Эрмлер был в это время уже уволен в документальную кинематографию. Арнштам уволен, Райзман в Латвию куда-то. В общем, сладко было.

Ну, чувствовал я, что, вот, последние дни; уже примерялись мы с Лелей, что будет, как будет, что делать, если это случится?

А тут – подох!

Ну, объявления в газетах, траурные речи. На улицах миллион народа. Масса погибших в давке – все это знают. Растерянная Наташка. В доме растерянность. Только отчетливо помню: сознанием я понимал – слава богу, может быть, будет легче! Может быть, уцелеем.

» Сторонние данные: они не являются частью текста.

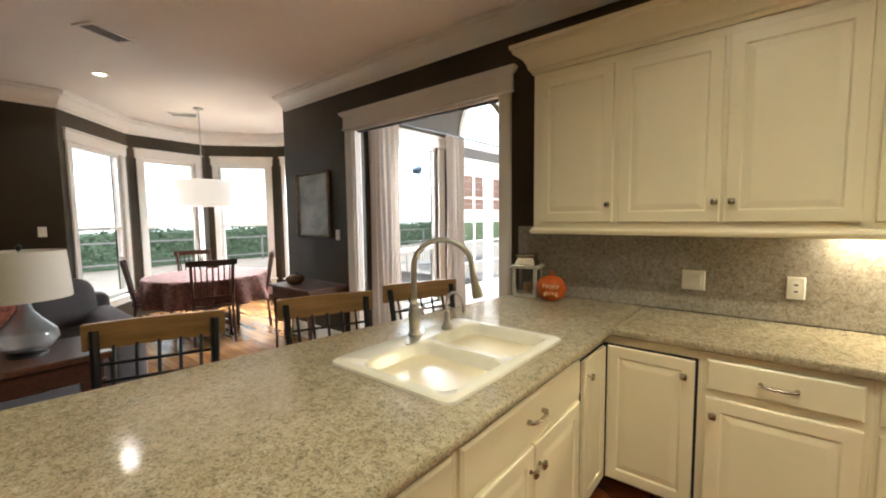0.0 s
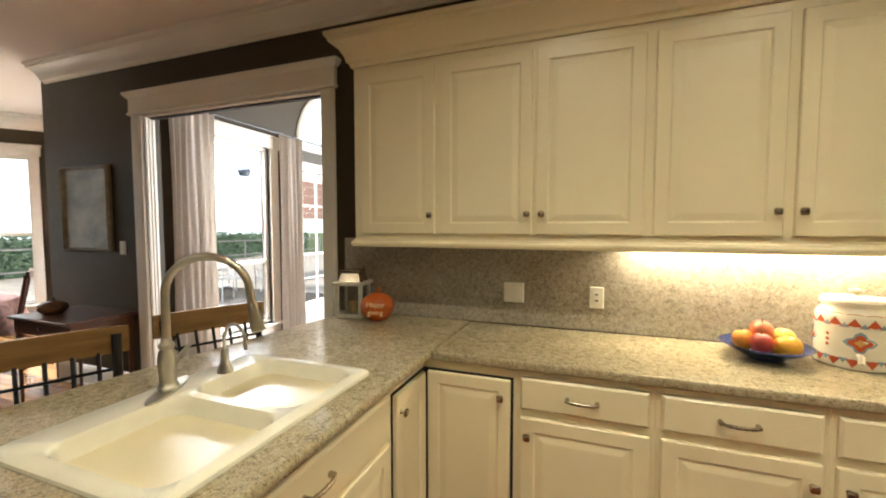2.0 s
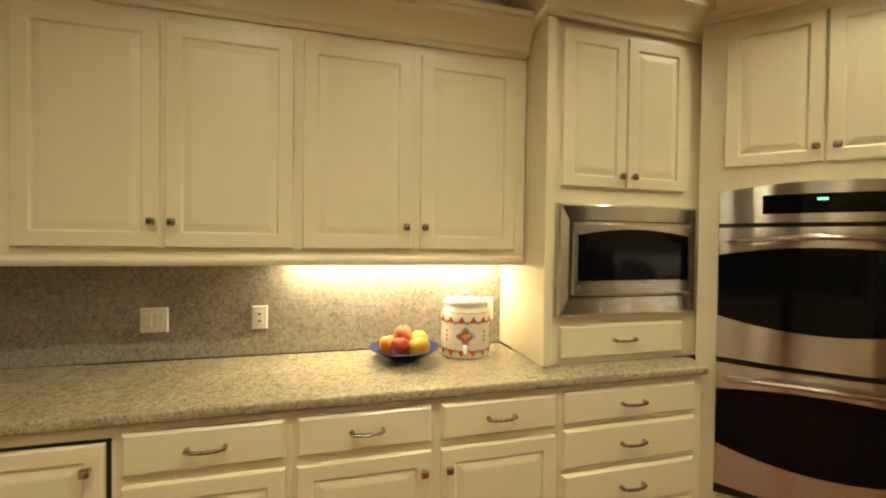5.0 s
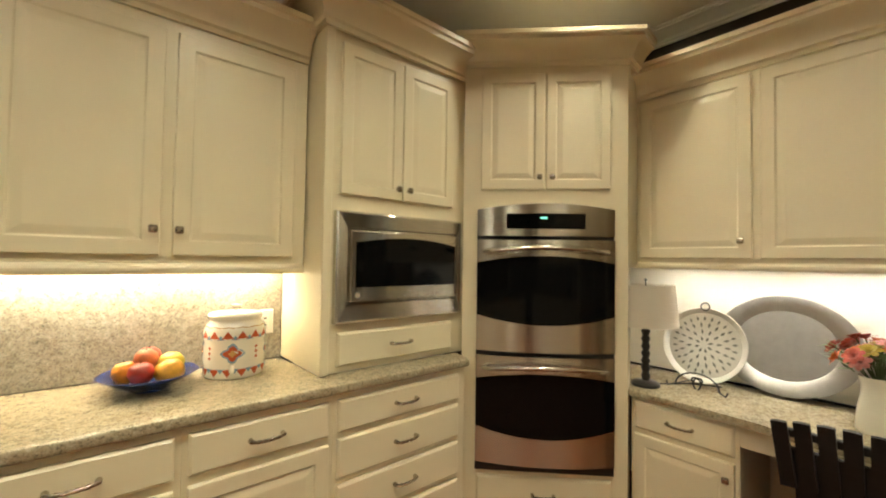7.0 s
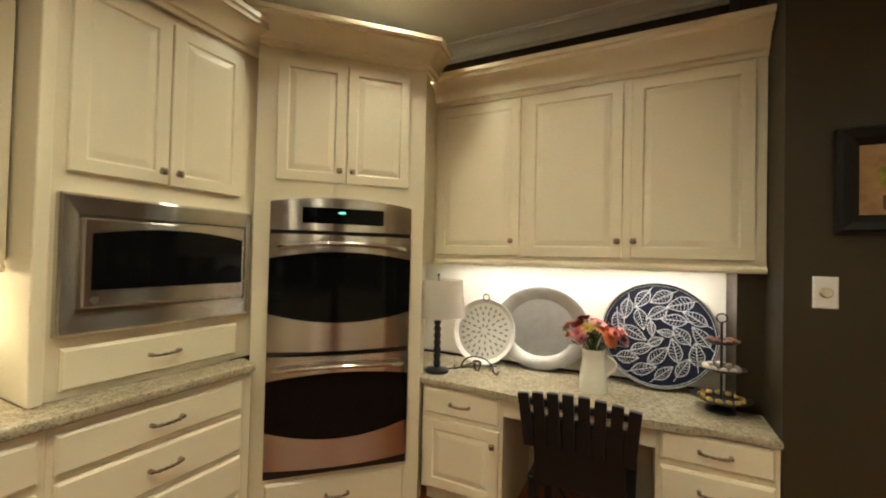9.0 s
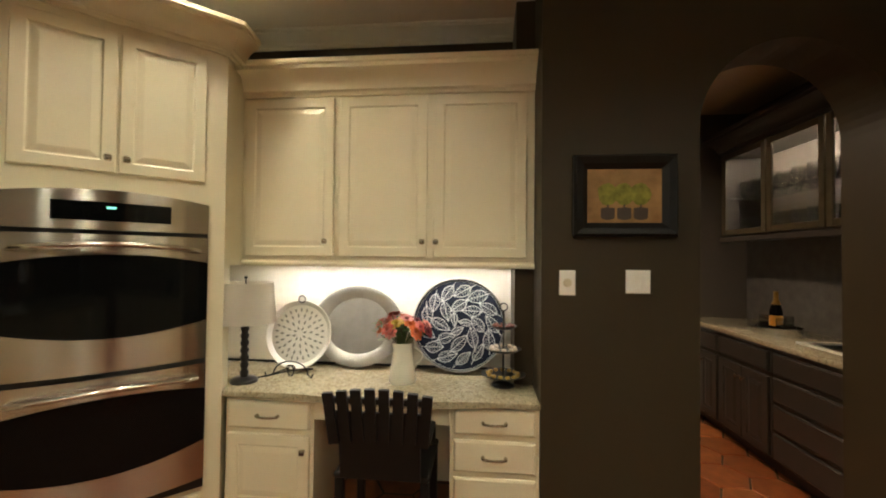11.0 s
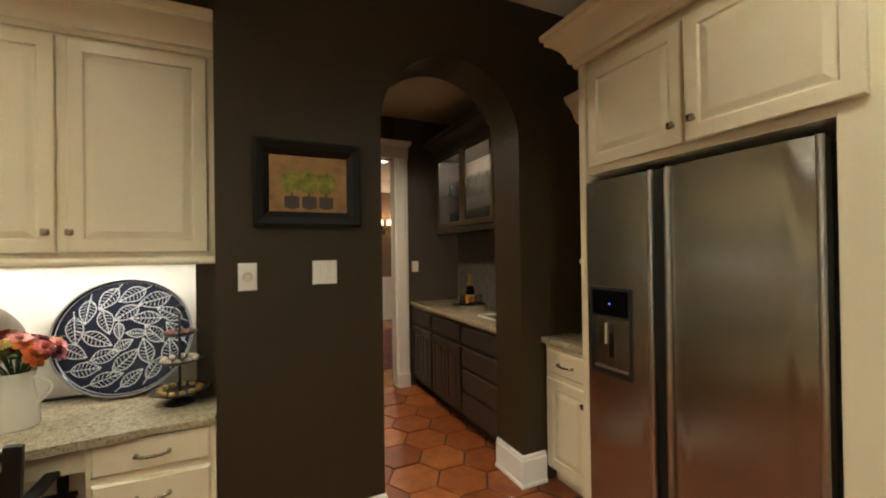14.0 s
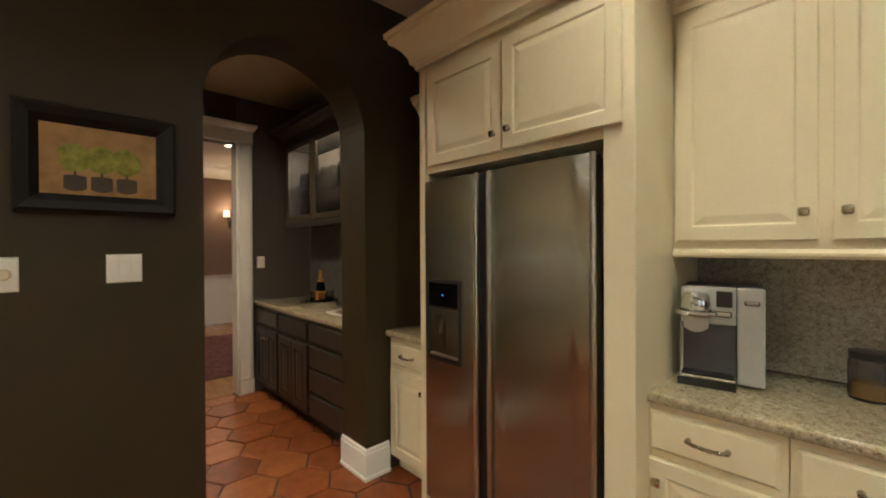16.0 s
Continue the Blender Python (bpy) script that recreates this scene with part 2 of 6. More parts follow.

А сердце как-то не мирилось, потому что в то же время я сердцем как-то верил в Сталина. Помню, Леля меня ночью спрашивает, глаза широко открыты:

– Роммочка, что же с нами будет?

Я ей говорю:

– Леля, хуже не будет… хуже не будет. – Говорю, и сам не верю.

Вот в этом странном состоянии, в котором многие тогда пребывали, решил я пойти к одному знакомому – хорошему человеку, большому, умному человеку. Жил он в Доме правительства. Решил просто пойти, поговорить с ним. Незадолго до этого Леля у него была, еще до смерти Сталина, рассказывала, что со мной творится, как меня травят, что происходит, и говорит ему:

– Может быть, к Берии пойти?

Он ей:

– Упаси вас бог появляться у этого человека, упаси вас бог!

Пошел я к нему, говорю ему: так и так, мол. Имя-отчество не хочу упоминать, он меня ведь не уполномочил рассказывать-то.

– Что будет?

Он говорит:

– Давайте пойдем на кухню, там можно спокойнее говорить.

Повел меня на кухню, пустил воду из крана, зажег четыре конфорки газовые и говорит:

– Расскажу я вам одну историю. Несколько лет назад я получил высокое назначение. Получил от Сталина. Поручено мне было составить доклад по одному очень важному делу.

(Но я тоже этого дела излагать не буду, потому что сразу будет понятно, к кому это я пришел.)

– Доложить должен был на Политбюро. Вот прихожу, являюсь на Политбюро первый раз в жизни. Сидят все члены Политбюро, Сталин во главе. Ну, тут Маленков, Каганович, Берия, Ворошилов, Молотов, – все. Докладываю. Докладываю объективно: дело крупное, потребует огромных капиталовложений, которые должны пойти за счет других отраслей народного хозяйства. Поэтому, естественно, надо было подумать, идти на него или не идти. Ну, я доложил, выслушали все, первое слово берет Ворошилов, говорит: «А зачем нам это? Огромные капиталовложения, придется сократить другие, очень важные отрасли, в том числе вооружение армии, развитие промышленности, строительство. А эффект какой? Не нужно нам это, в общем, пока что». И пока Ворошилов говорил, Сталин чуть-чуть нахмурился.